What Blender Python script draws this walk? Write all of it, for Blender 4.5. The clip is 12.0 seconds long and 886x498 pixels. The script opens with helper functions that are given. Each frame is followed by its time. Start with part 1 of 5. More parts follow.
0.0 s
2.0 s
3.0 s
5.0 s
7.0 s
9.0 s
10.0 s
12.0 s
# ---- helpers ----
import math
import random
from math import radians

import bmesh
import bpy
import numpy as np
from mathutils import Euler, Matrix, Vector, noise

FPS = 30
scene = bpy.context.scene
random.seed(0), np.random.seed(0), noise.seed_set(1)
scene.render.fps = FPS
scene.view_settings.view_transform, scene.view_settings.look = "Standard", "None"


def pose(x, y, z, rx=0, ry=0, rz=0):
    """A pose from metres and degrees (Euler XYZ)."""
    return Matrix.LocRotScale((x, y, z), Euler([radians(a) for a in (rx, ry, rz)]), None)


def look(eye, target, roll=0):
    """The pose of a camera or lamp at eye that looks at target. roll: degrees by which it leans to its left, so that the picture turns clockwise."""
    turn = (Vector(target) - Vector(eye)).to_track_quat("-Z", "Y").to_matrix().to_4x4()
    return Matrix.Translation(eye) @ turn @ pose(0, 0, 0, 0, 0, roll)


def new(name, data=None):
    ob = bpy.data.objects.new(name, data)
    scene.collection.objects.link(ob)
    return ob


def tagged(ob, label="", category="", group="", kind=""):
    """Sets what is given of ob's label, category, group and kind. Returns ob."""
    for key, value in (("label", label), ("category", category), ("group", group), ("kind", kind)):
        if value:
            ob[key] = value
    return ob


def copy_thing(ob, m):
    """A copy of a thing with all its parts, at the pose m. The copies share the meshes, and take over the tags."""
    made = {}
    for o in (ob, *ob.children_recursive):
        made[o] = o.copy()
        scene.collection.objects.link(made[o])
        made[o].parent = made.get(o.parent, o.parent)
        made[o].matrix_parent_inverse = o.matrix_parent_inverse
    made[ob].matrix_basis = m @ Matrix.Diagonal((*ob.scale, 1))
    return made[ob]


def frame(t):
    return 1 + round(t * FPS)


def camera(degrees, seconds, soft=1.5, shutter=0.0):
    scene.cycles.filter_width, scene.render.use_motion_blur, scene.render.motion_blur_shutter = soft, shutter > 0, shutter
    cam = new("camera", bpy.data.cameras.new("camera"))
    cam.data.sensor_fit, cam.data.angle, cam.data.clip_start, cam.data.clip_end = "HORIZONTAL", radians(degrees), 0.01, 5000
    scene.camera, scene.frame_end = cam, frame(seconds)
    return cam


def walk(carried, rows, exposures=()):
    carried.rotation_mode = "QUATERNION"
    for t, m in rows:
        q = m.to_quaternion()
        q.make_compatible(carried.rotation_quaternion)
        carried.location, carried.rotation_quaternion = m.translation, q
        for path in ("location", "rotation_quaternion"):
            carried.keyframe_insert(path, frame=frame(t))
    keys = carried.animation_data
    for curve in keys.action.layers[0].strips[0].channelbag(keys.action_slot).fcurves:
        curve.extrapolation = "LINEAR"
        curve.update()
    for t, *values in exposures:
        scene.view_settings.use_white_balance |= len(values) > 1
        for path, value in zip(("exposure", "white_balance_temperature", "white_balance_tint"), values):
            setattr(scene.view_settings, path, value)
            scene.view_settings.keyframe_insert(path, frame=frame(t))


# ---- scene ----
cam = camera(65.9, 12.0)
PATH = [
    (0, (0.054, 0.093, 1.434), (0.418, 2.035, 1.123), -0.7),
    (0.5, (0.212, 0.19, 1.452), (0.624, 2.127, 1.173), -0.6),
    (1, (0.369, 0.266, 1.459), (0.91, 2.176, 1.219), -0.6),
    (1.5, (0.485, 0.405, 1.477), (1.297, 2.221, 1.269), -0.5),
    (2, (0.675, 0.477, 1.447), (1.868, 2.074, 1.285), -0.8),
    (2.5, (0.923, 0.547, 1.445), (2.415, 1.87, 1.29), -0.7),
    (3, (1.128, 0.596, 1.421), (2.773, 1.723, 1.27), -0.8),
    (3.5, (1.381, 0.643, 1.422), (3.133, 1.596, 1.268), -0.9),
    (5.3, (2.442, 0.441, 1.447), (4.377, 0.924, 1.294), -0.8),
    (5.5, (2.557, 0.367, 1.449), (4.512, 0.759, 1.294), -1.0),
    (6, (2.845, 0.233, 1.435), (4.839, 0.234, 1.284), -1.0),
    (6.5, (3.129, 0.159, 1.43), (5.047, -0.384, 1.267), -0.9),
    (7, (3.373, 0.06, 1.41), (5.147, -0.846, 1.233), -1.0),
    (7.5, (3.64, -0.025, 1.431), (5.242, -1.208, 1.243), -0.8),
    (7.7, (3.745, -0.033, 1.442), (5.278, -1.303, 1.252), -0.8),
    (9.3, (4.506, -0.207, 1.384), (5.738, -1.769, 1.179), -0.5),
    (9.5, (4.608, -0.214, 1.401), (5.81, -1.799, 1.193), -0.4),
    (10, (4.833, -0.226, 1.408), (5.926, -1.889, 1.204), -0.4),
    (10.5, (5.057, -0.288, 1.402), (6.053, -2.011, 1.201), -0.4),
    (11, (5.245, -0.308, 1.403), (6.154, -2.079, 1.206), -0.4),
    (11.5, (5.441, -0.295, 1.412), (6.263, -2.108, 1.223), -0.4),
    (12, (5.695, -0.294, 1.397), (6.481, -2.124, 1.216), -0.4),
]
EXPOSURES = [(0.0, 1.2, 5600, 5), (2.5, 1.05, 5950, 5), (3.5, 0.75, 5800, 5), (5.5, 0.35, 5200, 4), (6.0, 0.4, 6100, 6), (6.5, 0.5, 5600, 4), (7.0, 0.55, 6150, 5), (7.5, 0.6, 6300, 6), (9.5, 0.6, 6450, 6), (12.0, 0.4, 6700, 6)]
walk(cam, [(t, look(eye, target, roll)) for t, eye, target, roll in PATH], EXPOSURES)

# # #

* **Task to complete**:
Take exactly the lines from the one containing "for path, value" through the one containing "scene.view_settings.keyframe_insert(path, frame=frame(t))" in the data above, and output them with nothing added.

* **Solution below**:
        for path, value in zip(("exposure", "white_balance_temperature", "white_balance_tint"), values):
            setattr(scene.view_settings, path, value)
            scene.view_settings.keyframe_insert(path, frame=frame(t))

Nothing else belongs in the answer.